A fazenda São João das Pedras tem aproximadamente mil hectares de extensão. Ela pertence a duas grandes empresas do ramo imobiliário, Antônio Andrade e Madia Empreendimentos Imobiliários, que pretendem construir no local um dos maiores condomínios residenciais da região, de acordo com informações apuradas pelo MST.
“Essa é uma luta que está sendo travada contra grandes empresas do mercado imobiliário. Não é uma luta fácil. Vale lembrar que o poder judiciário e os governos locais fazem alianças e ajudam a burlar todas as regras que impediriam a construção de projetos imobiliários como esse que querem fazer aqui”, acrescenta Selma Santos, também da coordenação estadual do MST.
Marielle Vive
O nome da ocupação foi escolhido em memória à Marielle Franco. O crime que tirou sua vida e do motorista Anderson Gomes continua sem respostas mesmo após um mês de investigações. Além da homenagem, a ocupação foi batizada com o nome da vereadora por sua imagem representar grande parte das mulheres que fazem parte do movimento, como avalia Selma.
“Temos aqui no acampamento representadas a mulher negra, a mulher trabalhadora, a mulher lésbica, todas as categorias que a Marielle transformou em uma trincheira de luta.
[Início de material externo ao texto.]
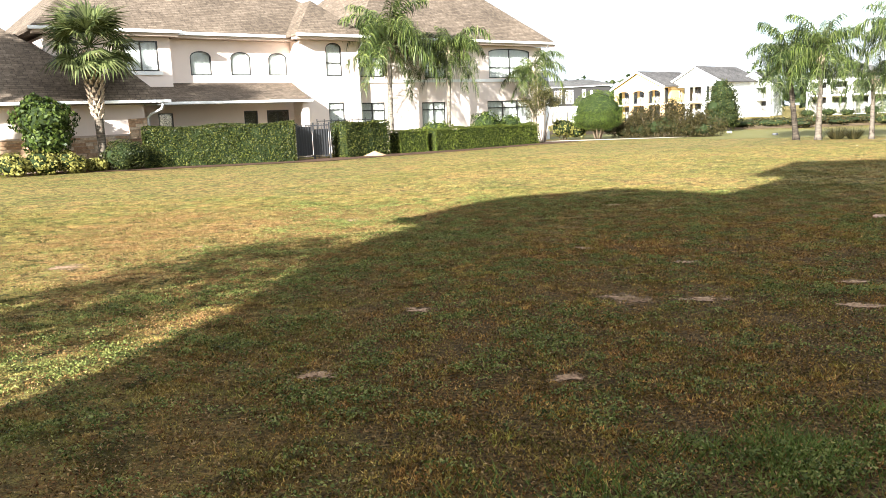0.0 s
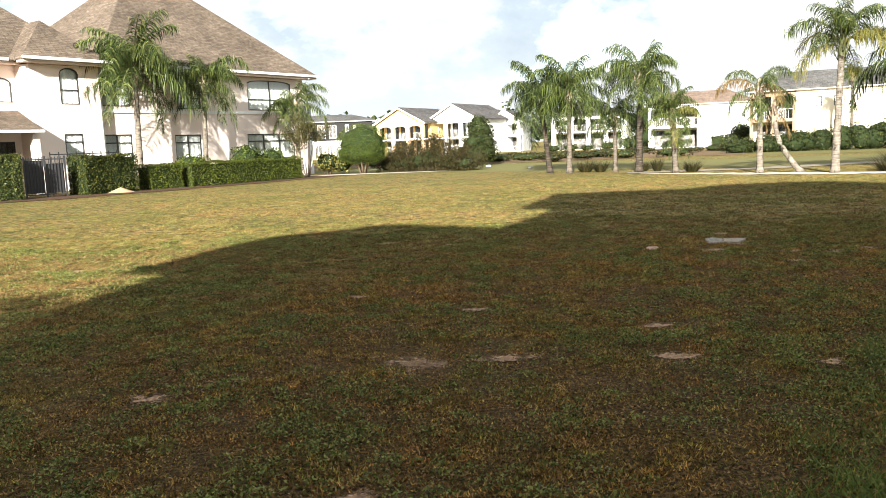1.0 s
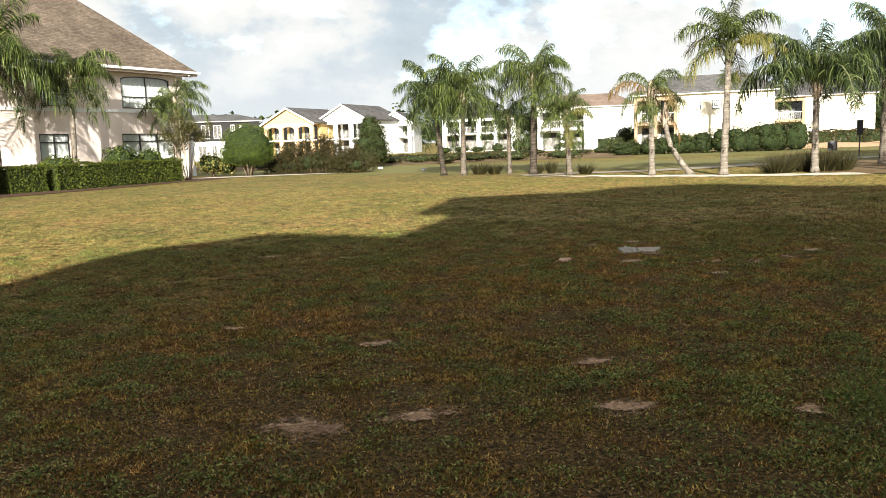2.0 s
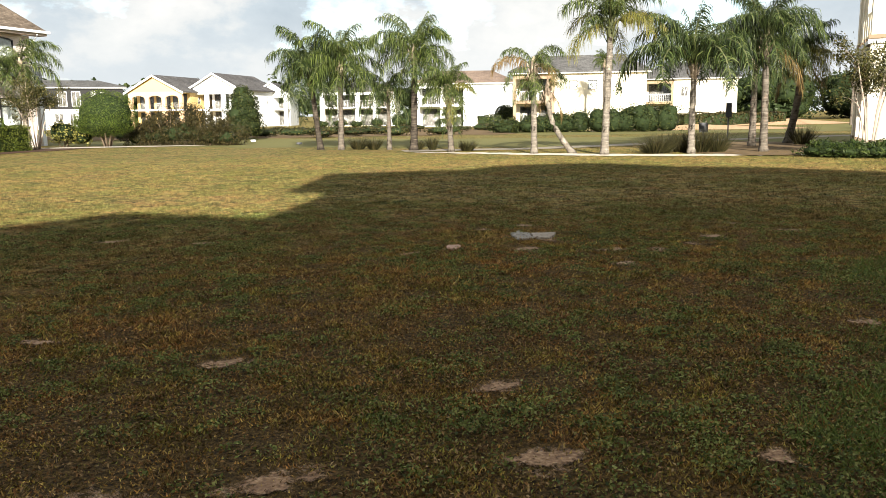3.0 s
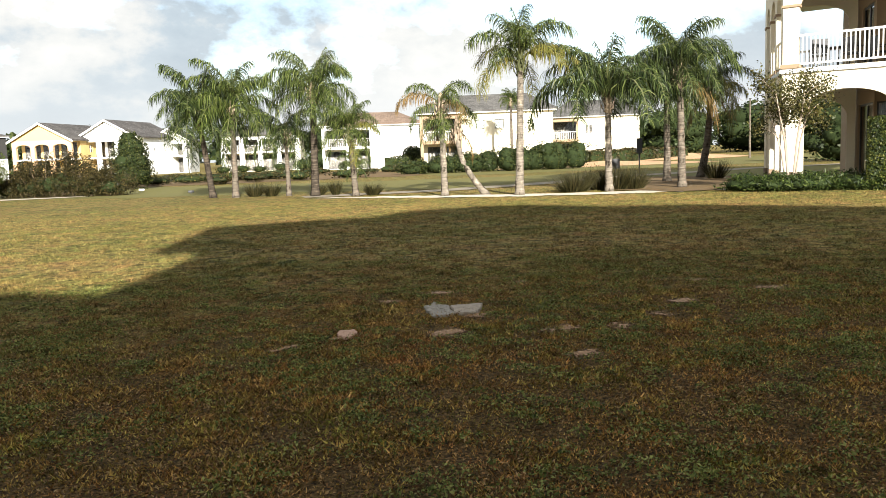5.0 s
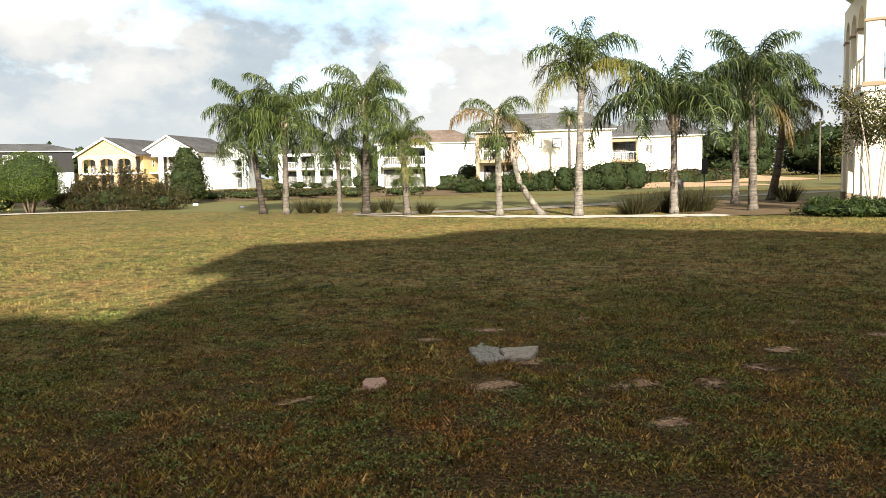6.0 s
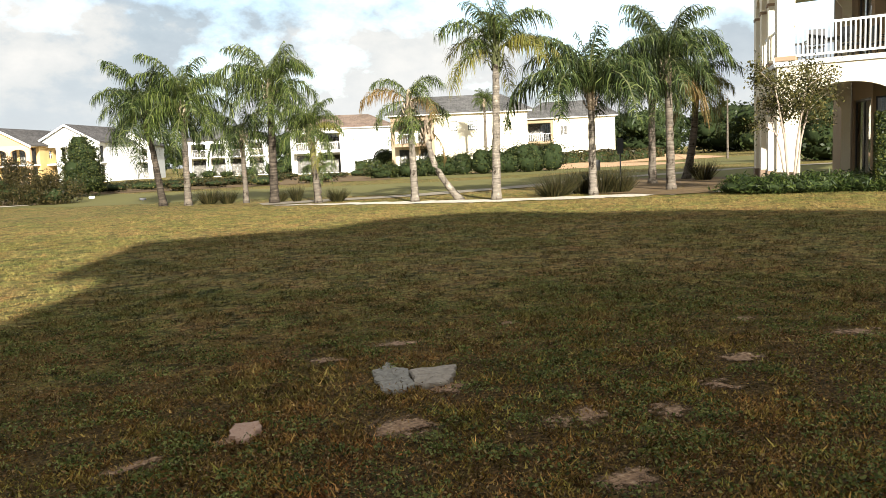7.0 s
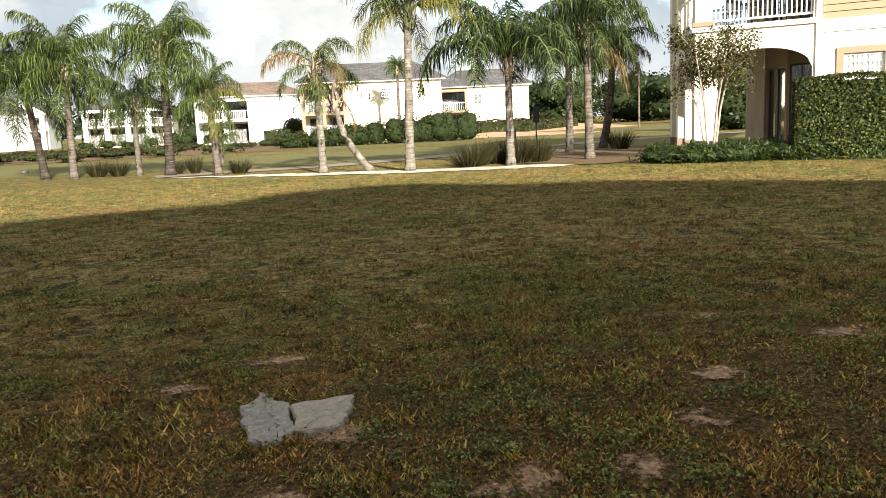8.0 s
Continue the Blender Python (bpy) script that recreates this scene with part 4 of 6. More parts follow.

Então, pela sua coragem, pela sua resistência, pela sua ousadia de lutar contra as opressões e preconceitos aos pobres e negros, estamos fazendo essa homenagem. Sentimos em cada uma de nós uma nova Marielle”, afirma.
Selma destaca ainda que a ocupação também relembra a impunidade do Massacre de Eldorado dos Carajás, que aconteceu em 1996 no Pará, quando 21 sem terra foram assassinados pela Polícia Militar. Além disso, integra os protestos pela democracia e a liberdade do ex-presidente Lula.
Apoio
Ainda que tenha pouco tempo de existência, a ocupação “Marielle Vive” conta com uma extensa rede de apoio. Em um ato político realizado na ocupação no último domingo (15), diversas lideranças de movimentos sociais, parlamentares e outros apoiadores estiveram presentes prestando solidariedade às famílias e fazendo doações de alimentos, roupas, brinquedos e água.
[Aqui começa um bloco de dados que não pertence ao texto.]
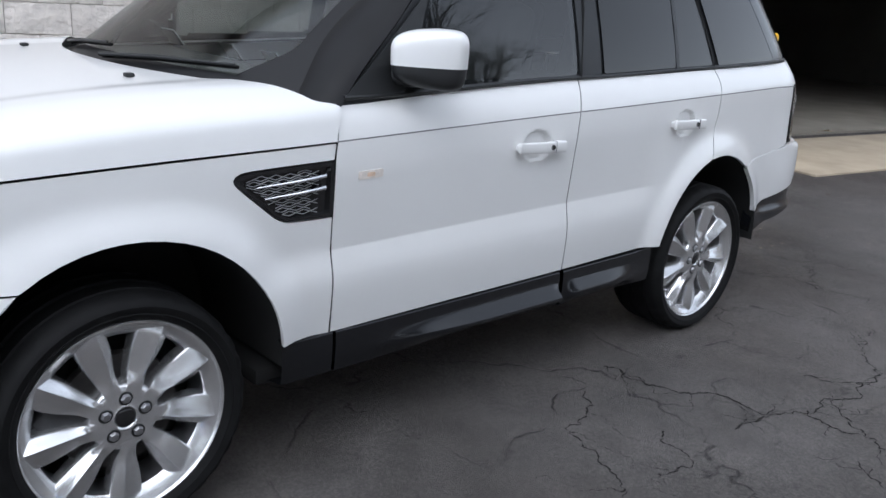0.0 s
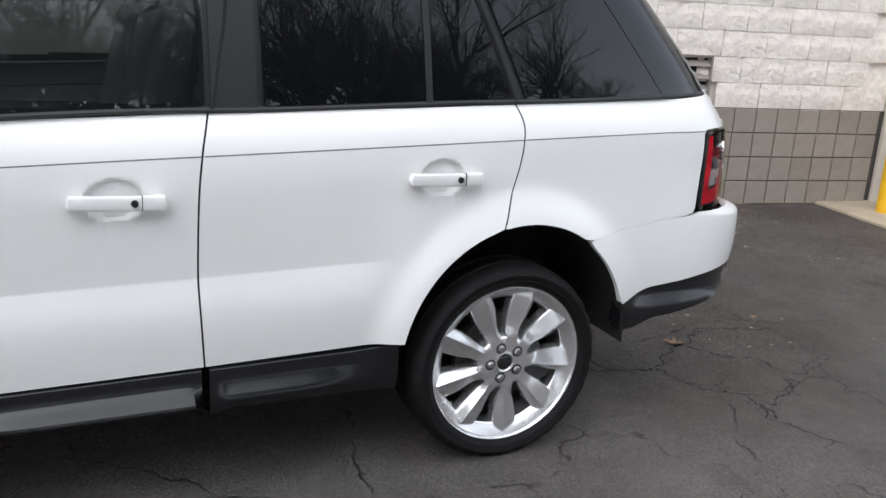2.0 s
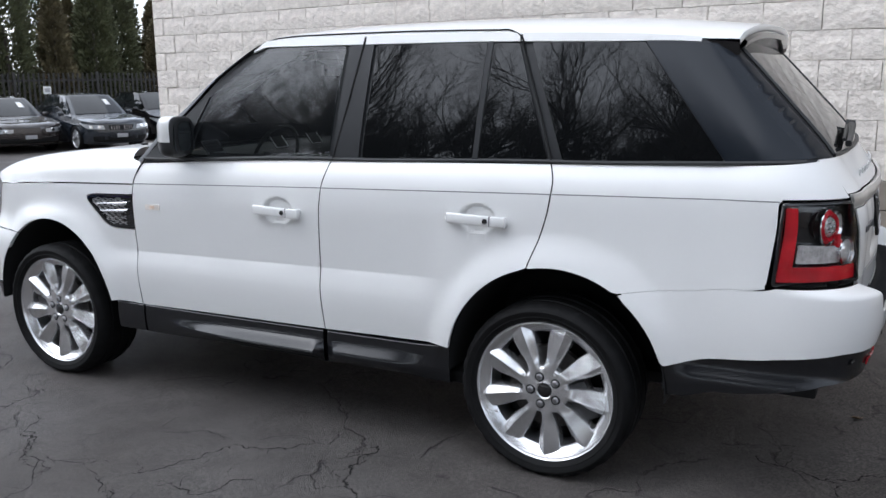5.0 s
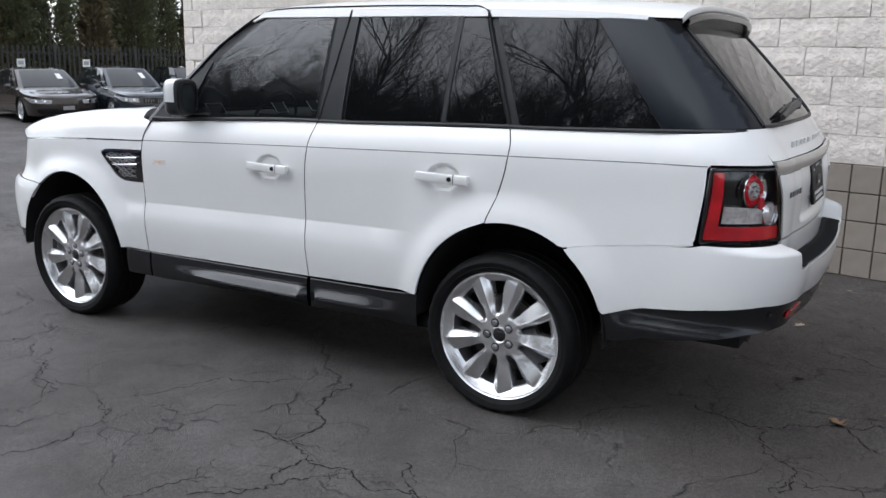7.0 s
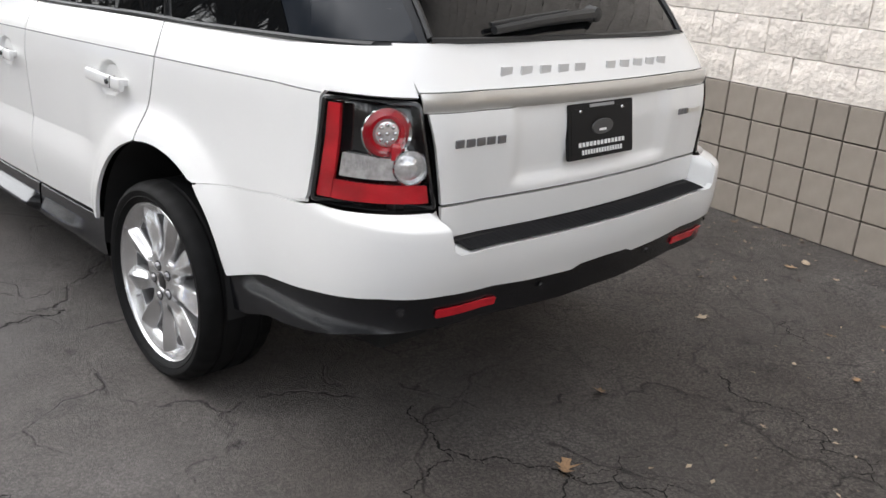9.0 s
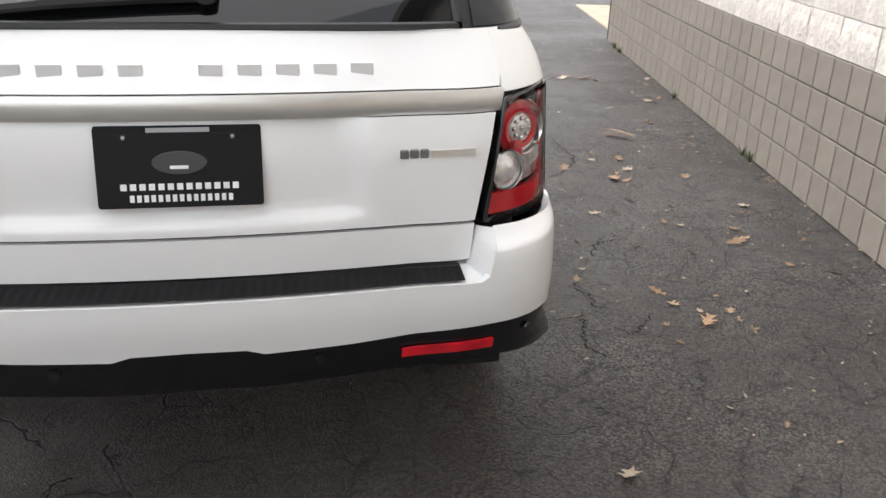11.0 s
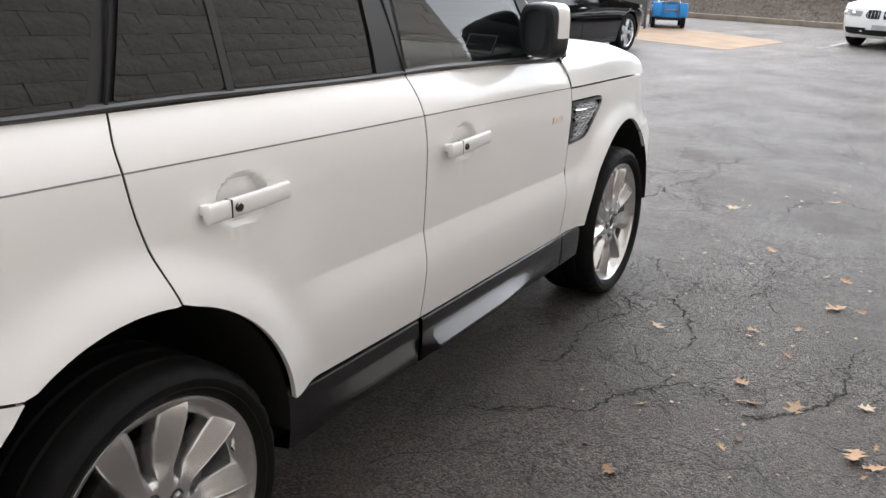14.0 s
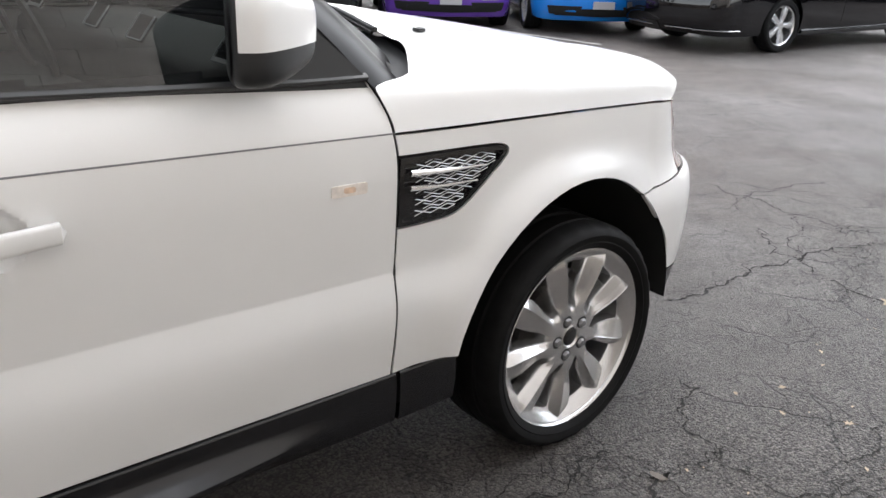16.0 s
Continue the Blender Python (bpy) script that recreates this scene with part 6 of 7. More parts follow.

Entre as organizações, estiveram representantes do Partido dos Trabalhadores (PT), do Partido Comunista do Brasil (PCdoB), do Partido Comunista Brasileiro (PCB), do Partido da Causa Operária (PCO), do Partido Socialismo e Liberdade (Psol). Também lideranças da Central Única dos Trabalhadores (CUT), do Movimento dos Trabalhadores Sem Teto (MTST), do Movimento dos Atingidos por Barragens (MAB), do Levante Popular da Juventude, do Movimento dos Trabalhadores Desempregados (MTD), da Comissão Pastoral da Terra (CPT), da Pastoral Operária, das Comunidades Eclesiais de Base (CEBs) e do Fórum de Direitos Humanos.
Durante o ato, as manifestações de apoio vieram não só de membros das organizações, mas também de moradores da região. Para o médico Marco Fabino, prestar solidariedade às famílias da ocupação “Marielle Vive” é obrigação de qualquer um que tenha compromisso com os interesses dos mais pobres.
“É um marco na região de Campinas esse momento, essa organização e esse posicionamento da classe trabalhadora, do MST e dos partidos e dos movimentos populares. É uma luta importante, todo mundo está precisando se unir a ela”, afirma.
Já Maria do Carmo Pereira, mais conhecida como Carmen, liderança da luta por moradia na periferia de Campinas, acredita que a solidariedade é essencial para que as famílias consigam resistir.
“O povo não entende que eles querem só um pedacinho de chão para plantar, eles não são baderneiros, não são pessoas erradas, são pessoas que precisam de um pedaço de chão. Todos têm família, filhos, precisam de espaço para viver e morar. Sem moradia ninguém vive”, conclui.